Extreme Value Statistics

What’s the most massive galaxy we expect in the observable Universe? And do any currently observed galaxies break our cosmological model? In order to answer these questions we used Extreme Value Statistics to make predictions for the most massive halo and galaxy, comparing to both simulations and recent JWST observations at $z > 8$. We found that many recent JWST candidates are in significant tension with our current cosmological model. Check out the paper (Lovell et al. 2022; arXiv:2208.10479) for more details.

The predicted distribution of stellar mass of the most massive galaxy as a function of redshift, compared to recent JWST candidates.

Sub-millimetre galaxies in simulations

Sub-millimetre galaxies, or SMGs, are an enigmatic population of galaxies in the early universe that are incredibly bright in submillimetre wavelengths ($\sim 100 \mathrm{\mu m} - 1 \mathrm{mm}$), forming huge numbers of stars. It has been very difficult to model these objects in cosmological simulations whilst still self-consistently matching other observational constraints, such as the galaxy stellar mass function, at $z = 0$, and many authors have proposed alternative modelling approaches, such as a varibale IMF, to explain them. For a concise summary of the issues faced modelling these objects, see this thread from Desika!
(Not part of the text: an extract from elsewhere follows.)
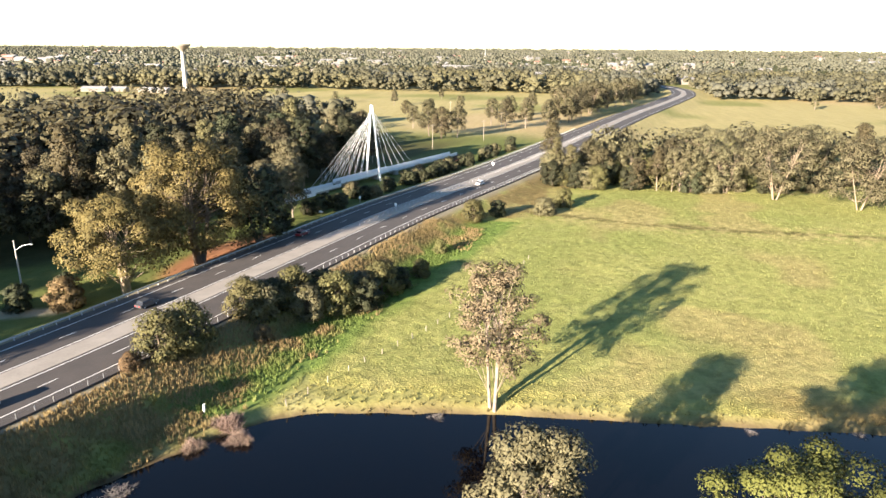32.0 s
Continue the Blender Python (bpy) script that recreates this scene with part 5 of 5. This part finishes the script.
# ---- vehicles ----
GLASS = material("dark_car_glass", (0.02, 0.022, 0.025), 0.08, (0.03, 0.03, 0.035), 2.0, 0, spec=0.6)
RUBBER = material("black_tyre_rubber", (0.025, 0.025, 0.025), 0.9, (0.04, 0.04, 0.04), 3.0, 0.1)
LAMP = material("clear_lamp_plastic", (0.6, 0.6, 0.58), 0.2, (0.5, 0.5, 0.48), 2.0, 0)
RED_LAMP = material("red_lamp_plastic", (0.4, 0.02, 0.02), 0.3, (0.3, 0.015, 0.015), 2.0, 0)


def hull(sections):
    """A closed body from cross-sections: x, half width below, half width above, bottom, top."""
    bm = bmesh.new()
    rows = [[bm.verts.new(c) for c in ((x, -a, z0), (x, -a, z0 + (z1 - z0) * 0.55), (x, -b, z1), (x, b, z1), (x, a, z0 + (z1 - z0) * 0.55), (x, a, z0))] for x, a, b, z0, z1 in sections]
    for p, q in zip(rows, rows[1:]):
        for i in range(6):
            bm.faces.new((p[i], q[i], q[(i + 1) % 6], p[(i + 1) % 6]))
    bm.faces.new(rows[0])
    bm.faces.new(rows[-1])
    bmesh.ops.recalc_face_normals(bm, faces=bm.faces[:])
    bmesh.ops.bevel(bm, geom=bm.edges[:], offset=0.04, segments=1, affect="EDGES")
    return bm


def vehicle(y, d, paint, label, kind, away):
    """A road vehicle on the carriageway: car, ute or van."""
    s = along[np.argmin(np.abs(ROAD[:, 1] - y))]
    p, a = on_road(s, d)
    t = thing(kind, pose(p[0], p[1], ROAD_Z, 0, 0, math.degrees(a) + (0 if away else 180)), label, kind)
    L = {"car": 2.15, "ute": 2.6, "van": 2.6}[kind]
    top = {"car": 0.92, "ute": 1.05, "van": 1.15}[kind]
    part("body", hull([(-L, 0.8, 0.72, 0.4, top - 0.08), (-L * 0.9, 0.9, 0.84, 0.28, top), (L * 0.35, 0.92, 0.86, 0.26, top), (L * 0.9, 0.88, 0.78, 0.28, top - 0.14), (L, 0.76, 0.66, 0.38, top - 0.3)]), paint, t)
    lo, hi, roof = {"car": (-1.7, 0.85, 1.45), "ute": (-0.55, 1.15, 1.8), "van": (-2.5, 1.75, 2.3)}[kind]
    part("window", hull([(lo, 0.84, 0.76, top - 0.06, top + 0.04), (lo + 0.25, 0.82, 0.66, top - 0.06, roof - 0.06), (hi - 0.6, 0.82, 0.66, top - 0.06, roof - 0.06), (hi, 0.84, 0.74, top - 0.06, top + 0.02)]), GLASS, t, "dark glass")
    bm = bmesh.new()
    box(bm, (hi - lo - 0.75, 1.4, 0.09), ((lo + hi) / 2 - 0.18, 0, roof - 0.03), bevel=0.03)
    part("roof", bm, paint, t)
    if kind == "van":
        bm = bmesh.new()
        box(bm, (2.9, 1.74, 1.1), (-1.0, 0, 1.72), bevel=0.08)
        part("cargo_side", bm, paint, t)
    if kind == "ute":
        bm = bmesh.new()
        box(bm, (1.7, 1.6, 0.62), (-1.65, 0, 1.32), bevel=0.1)
        part("canopy", bm, paint, t)
    for x in (-L * 0.62, L * 0.6):
        for sgn in (-1, 1):
            bm = bmesh.new()
            bmesh.ops.create_cone(bm, cap_ends=True, segments=16, radius1=0.34, radius2=0.34, depth=0.24, matrix=Matrix.Translation((x, sgn * 0.82, 0.34)) @ Matrix.Rotation(math.pi / 2, 4, "X"))
            wheel = part("wheel", bm, RUBBER, t)
            bm = bmesh.new()
            bmesh.ops.create_cone(bm, cap_ends=True, segments=12, radius1=0.2, radius2=0.18, depth=0.05, matrix=Matrix.Translation((x, sgn * 0.95, 0.34)) @ Matrix.Rotation(math.pi / 2, 4, "X"))
            part("rim", bm, STEEL, wheel)
    for sgn in (-1, 1):
        for x, mat, lab in ((L - 0.05, LAMP, "headlight"), (-L + 0.02, RED_LAMP, "tail_light")):
            bm = bmesh.new()
            box(bm, (0.1, 0.32, 0.16), (x, sgn * 0.52, 0.66), bevel=0.02)
            part(lab, bm, mat, t)


CAR_RED = material("dark_red_car_paint", (0.16, 0.02, 0.025), 0.3, (0.12, 0.016, 0.02), 2.0, 0, spec=0.5)
CAR_GREY = material("dark_grey_car_paint", (0.06, 0.065, 0.07), 0.3, (0.05, 0.052, 0.056), 2.0, 0, spec=0.5)
CAR_WHITE = material("white_car_paint", (0.72, 0.72, 0.7), 0.3, (0.64, 0.64, 0.62), 2.0, 0, spec=0.5)
vehicle(308, 6.2, CAR_WHITE, "white ute with a canopy driving on the near carriageway", "ute", False)
vehicle(394, -7.9, CAR_RED, "dark red car driving on the far carriageway", "car", True)
vehicle(272, 5.0, CAR_WHITE, "white delivery van driving on the near carriageway", "van", False)
vehicle(346, -5.0, CAR_GREY, "dark grey car driving on the far carriageway", "car", True)
vehicle(470, 4.5, CAR_WHITE, "white car driving along the bend", "car", False)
An example SMG showing the gas, stellar and dust distribution, as well as the resolved and integrated $S_{850}$ emission.
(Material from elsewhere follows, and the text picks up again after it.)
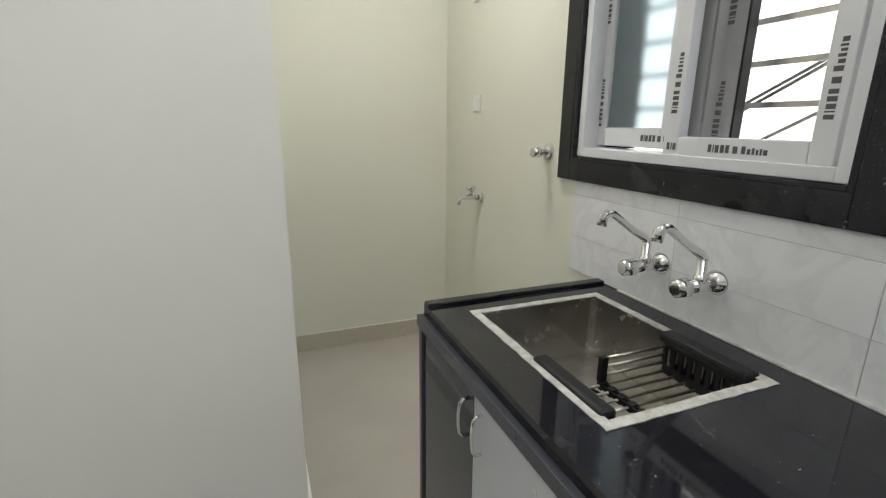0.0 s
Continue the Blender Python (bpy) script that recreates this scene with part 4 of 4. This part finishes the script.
wy0, wy1, wz0, wz1 = KY0 + 0.018, KY1 - 0.018, KZ0 + 0.014, KZ1 - 0.018
sash("window_frame", kw, wy0, wy1, wz0, wz1, 0.034, EAST - 0.004, EAST + 0.135, "y", None)
s1 = sash("sash", kw, 0.812, 1.292, wz0 + 0.032, wz1 - 0.030, 0.055, EAST + 0.002, EAST + 0.040, "y", None)
s2 = sash("sash", kw, 1.300, 1.702, wz0 + 0.044, wz1 - 0.036, 0.066, EAST + 0.062, EAST + 0.094, "y", M_FROST)
# rear sash stands against the light, so its grey includes that shade
s3 = sash("sash", kw, 1.147, 1.345, wz0 + 0.036, wz1 - 0.036, 0.095, EAST + 0.098, EAST + 0.130, "y", None, M_FILM)
# black box added where only shade falls behind the frosted pane
part("dark_post", box(EAST + 0.100, EAST + 0.132, 1.545, 1.672, wz0 + 0.036, wz1 - 0.036, 0.002), M_BLACKPL, kw, "dark strip standing in for shade behind the frosted pane")
part("seal", box(EAST + 0.097, EAST + 0.131, 1.139, 1.146, wz0 + 0.036, wz1 - 0.036, 0.0), M_BLACKPL, s3, "black rubber seal")
for i in range(6):
    z = 1.495 + i * 0.112
    part("guard_bar", box(EAST + 0.175, EAST + 0.185, 0.60, 1.10, z, z + 0.016, 0.0), M_STEEL, kw, "flat steel guard bar")
    part("guard_bar", box(EAST + 0.175, EAST + 0.185, 1.10, 1.90, z, z + 0.016, 0.0), M_STEEL, kw, "flat steel guard bar")


def print_marks(parent, p, along, up, count):
    """Dark bars in the place of the film's printed marks."""
    a, u = Vector(along), Vector(up)
    bm = bmesh.new()
    t = 0.0
    for i in range(count):
        wd = (0.012, 0.004, 0.013, 0.013, 0.012, 0.0, 0.016, 0.0, 0.013, 0.010, 0.008, 0.007, 0.006, 0.012)[i % 14]
        if wd:
            q = Vector(p) + a * t
            tall = 0.021 * (1.0, 1.0, 0.95, 1.0, 1.0, 0.0, 0.9, 0.0, 0.95, 0.66, 0.78, 0.62, 0.74, 0.64)[i % 14]
            c = [q, q + a * wd * 0.86, q + a * wd * 0.86 + u * tall, q + u * tall]
            vs = [bm.verts.new(v + Vector((s, 0, 0))) for s in (-0.0008, 0.0002) for v in c]
            for f in ((0, 1, 2, 3), (7, 6, 5, 4), (0, 4, 5, 1), (1, 5, 6, 2), (2, 6, 7, 3), (3, 7, 4, 0)):
                bm.faces.new([vs[j] for j in f])
        t += wd + 0.003 if wd else 0.006
    part("print_mark", bm, M_INK, parent, "dark grey printed marks on the film")


xf = EAST + 0.002
print_marks(s1, (xf, 1.275, wz0 + 0.048), (0, -1, 0), (0, 0, 1), 3)
print_marks(s1, (xf, 1.13, wz0 + 0.048), (0, -1, 0), (0, 0, 1), 14)
for z in (1.46, 1.78, 2.05):
    print_marks(s1, (xf, 0.830, z), (0, 0, 1), (0, 1, 0), 14)
    print_marks(s1, (xf, 1.253, z + 0.02), (0, 0, 1), (0, 1, 0), 14)
xf = EAST + 0.062
print_marks(s2, (xf, 1.45, wz0 + 0.066), (0, -1, 0), (0, 0, 1), 10)
for z in (1.44, 1.80):
    print_marks(s2, (xf, 1.658, z), (0, 0, 1), (0, 1, 0), 14)
xf = EAST + 0.098
for z in (1.40, 1.72, 2.0):
    print_marks(s3, (xf, 1.185, z), (0, 0, 1), (0, 1, 0), 14)
# backdrop that glows by itself; no sunlight needs to reach it
solid("backdrop_bright", boxes((EAST + 2.2, EAST + 2.3, -2.5, 5.0, -0.5, 4.5)), M_OUT, "pale backdrop outside the kitchen window, glowing in place of sunlight", "backdrop")
for p, q in (((EAST + 0.19, 1.21, 1.478), (EAST + 0.19, 0.62, 1.79)), ((EAST + 0.19, 1.20, 1.362), (EAST + 0.19, 0.62, 1.67)), ((EAST + 0.20, 1.21, 1.50), (EAST + 0.20, 0.62, 1.80))):
    part("guard_bar", tube([p, q], 0.005, 8), M_STEEL, kw, "thin slanting guard rod")


# ---- wall tiles behind the sink ----
tiles = thing("tile_splashback", "white marble-look tiles behind the kitchen sink", "tiles", (EAST - 0.004, 0.6, CTOP), kind="structure")
part("grout_bed", box(EAST - 0.0055, EAST, SOUTH + 0.002, 1.694, 0.874, KZ0 - 0.08, 0.0), M_GROUT, tiles)
part("sealant", box(EAST - 0.017, EAST - 0.006, IY, 1.40, CTOP - 0.001, CTOP + 0.005, 0.002), M_GROUT, tiles, "white sealant line")
TW, ZJ = 0.525, (0.874, 1.013, 1.178, 1.314)
for r, (z0, z1) in enumerate(zip(ZJ, ZJ[1:])):
    y = 1.695
    first = True
    while y > SOUTH + 0.02:
        w = 0.505 if first else TW
        y0 = max(y - w, SOUTH + 0.002)
        first = False
        zt = z1 if not (r == 2) else KZ0 - 0.08
        part("tile", box(EAST - 0.007, EAST, y0 + 0.001, y - 0.001, z0 + 0.0008, zt - 0.0008, 0.001), M_TILE, tiles)
        y = y0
In Lovell et al. 2021a (arXiv:2006.15156), we used the SIMBA simulation combined with the radiative transfer package Powderday to model the sub-mm emission, and found unprecedented agreement with observationally inferred integrated number counts from single-dish instruments. We assessed the impact of unassociated blending by building a lightcone, and found a slight boost in the normalisation of at the bright end. The good agreement is driven primarily by the good match to IR-constraints on the high-redshift star formation rate function in SIMBA, as well as the self-consistent dust model which leads to higher dust masses compared to using a fixed dust-to-metals ratio, by up to a factor of 2.5.
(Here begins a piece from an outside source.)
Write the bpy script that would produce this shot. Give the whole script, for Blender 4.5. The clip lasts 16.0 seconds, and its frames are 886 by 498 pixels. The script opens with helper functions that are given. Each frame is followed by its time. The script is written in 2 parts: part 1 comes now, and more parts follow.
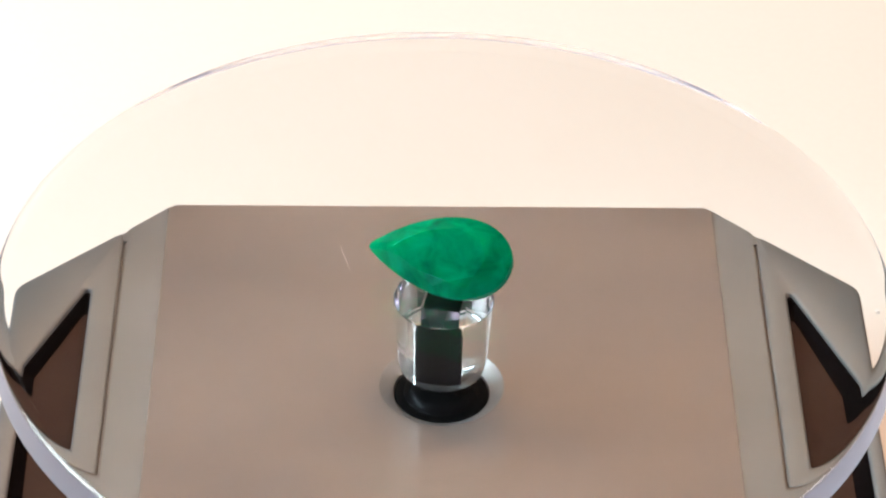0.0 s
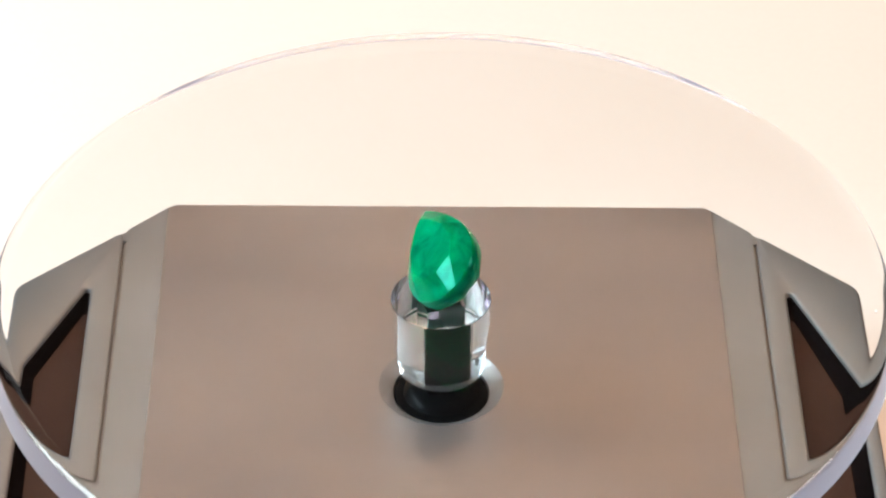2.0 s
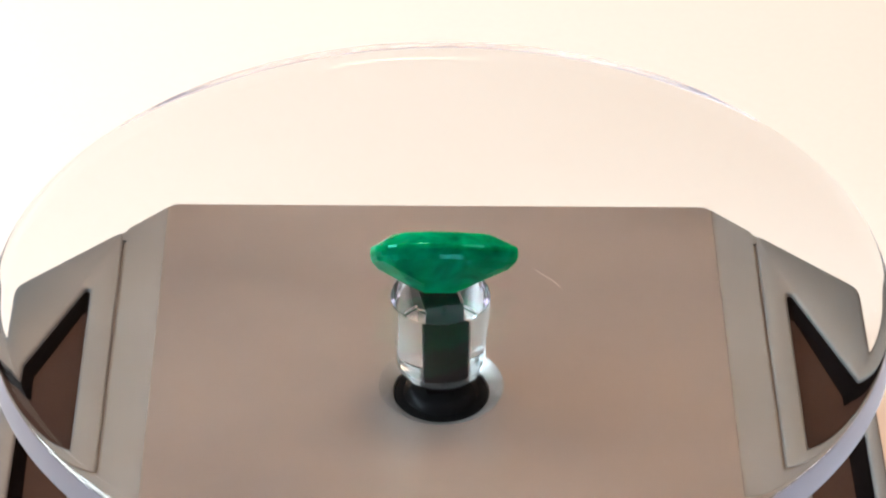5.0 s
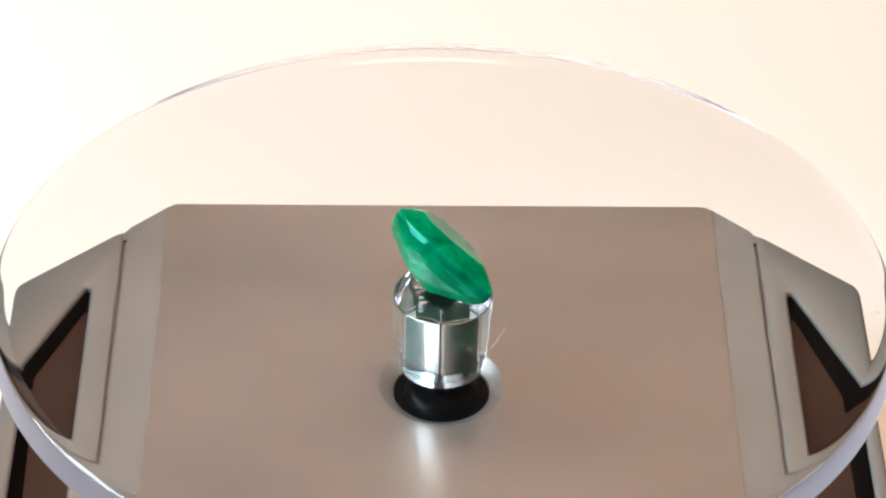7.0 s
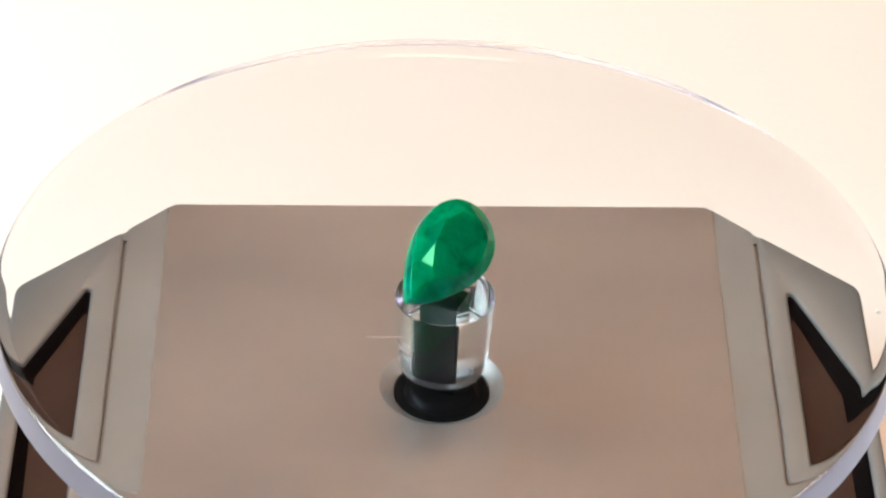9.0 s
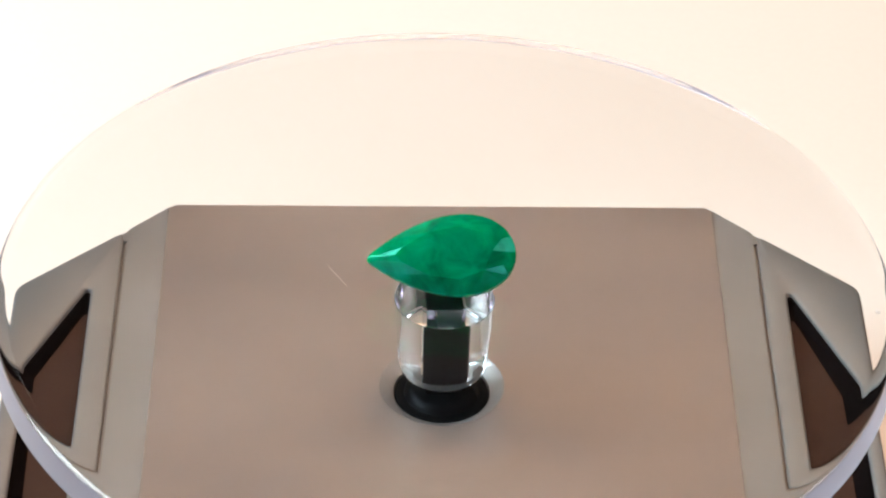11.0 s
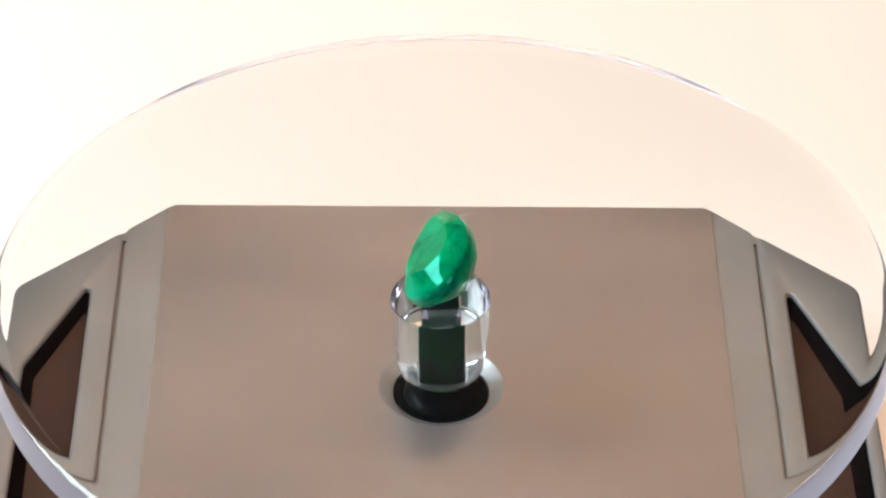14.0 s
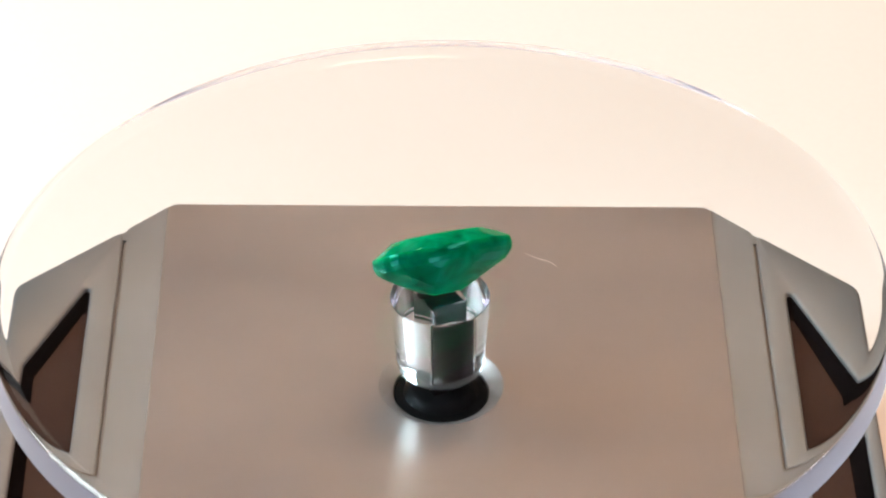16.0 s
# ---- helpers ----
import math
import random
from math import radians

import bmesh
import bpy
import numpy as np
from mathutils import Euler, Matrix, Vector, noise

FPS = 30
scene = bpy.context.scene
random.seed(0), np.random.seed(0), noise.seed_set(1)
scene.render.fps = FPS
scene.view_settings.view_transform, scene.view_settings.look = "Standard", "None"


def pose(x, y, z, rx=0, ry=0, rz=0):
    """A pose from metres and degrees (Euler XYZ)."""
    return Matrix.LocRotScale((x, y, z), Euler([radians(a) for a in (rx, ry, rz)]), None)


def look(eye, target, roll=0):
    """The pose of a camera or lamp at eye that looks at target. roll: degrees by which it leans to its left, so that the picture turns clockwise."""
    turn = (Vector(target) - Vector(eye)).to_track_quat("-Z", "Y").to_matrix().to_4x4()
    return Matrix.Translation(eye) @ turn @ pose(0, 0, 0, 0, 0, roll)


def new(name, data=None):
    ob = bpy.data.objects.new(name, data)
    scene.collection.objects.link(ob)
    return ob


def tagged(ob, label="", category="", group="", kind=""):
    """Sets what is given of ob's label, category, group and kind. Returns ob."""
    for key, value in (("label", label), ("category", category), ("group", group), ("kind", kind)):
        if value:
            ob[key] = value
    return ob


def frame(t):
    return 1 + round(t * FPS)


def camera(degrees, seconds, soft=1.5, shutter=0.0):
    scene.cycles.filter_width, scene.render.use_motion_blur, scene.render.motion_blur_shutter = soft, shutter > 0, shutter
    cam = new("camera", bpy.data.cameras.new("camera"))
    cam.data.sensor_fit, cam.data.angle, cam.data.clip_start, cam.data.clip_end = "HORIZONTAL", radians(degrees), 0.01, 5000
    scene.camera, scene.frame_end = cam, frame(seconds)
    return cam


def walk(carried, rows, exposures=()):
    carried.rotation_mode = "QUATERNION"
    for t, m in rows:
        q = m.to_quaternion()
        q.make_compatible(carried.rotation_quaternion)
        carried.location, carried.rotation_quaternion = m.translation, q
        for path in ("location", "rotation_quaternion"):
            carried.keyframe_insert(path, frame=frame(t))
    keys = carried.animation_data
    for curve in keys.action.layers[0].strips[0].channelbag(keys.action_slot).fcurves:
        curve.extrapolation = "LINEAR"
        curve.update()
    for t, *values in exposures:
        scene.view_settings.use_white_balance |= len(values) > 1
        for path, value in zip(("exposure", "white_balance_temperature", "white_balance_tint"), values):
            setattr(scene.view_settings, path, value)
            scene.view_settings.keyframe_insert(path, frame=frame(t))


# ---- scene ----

In a subsequent work (Lovell et al. 2022; arXiv:2106.11588), we studied how the emission of SMGs is dependent on their morphology and orientation, and found an ‘orientation bias’ in observations of SMGs. This has knock-on effects on inferred properties, such as dust temperatures and IR luminosities, as well as SFRs and other derived properties. It also manifests as a selection effect, that is both wavelength and redshift dependent, and we provide a tool for modelling this for arbitrary surveys.

Four massive star forming galaxies in Simba, viewed from three orthogonal angles (top three rows), and their integrated sub-mm emission (bottom row) from 50 random orientations.

Galaxy Protoclusters

Galaxy clusters are the largest collapsed objects in the universe, comprising of a highly evolved galaxy population embedded in a hot, rarefied InterCluster Medium (ICM). Their pre-collapse progenitors, known as galaxy protoclusters, are host to some of the most extreme objects (in terms of mass, star formation rate and nuclear activity) at these early times. Protoclusters are of significant interest for understanding the environmental dependence of galaxy evolution at early times, as well as the build-up, enrichment and heating of the ICM.

The dark matter distribution in a Protocluster at $z \sim 5$ simulated with the EAGLE code

Protoclusters do not yet host an X-ray emitting ICM, and so are primarily identified through 3D galaxy overdensities. In Lovell et al. 2018 I studied in detail the relationship between galaxy overdensity and the presence and descendant mass of protoclusters in the L-galaxies semi-analytic model.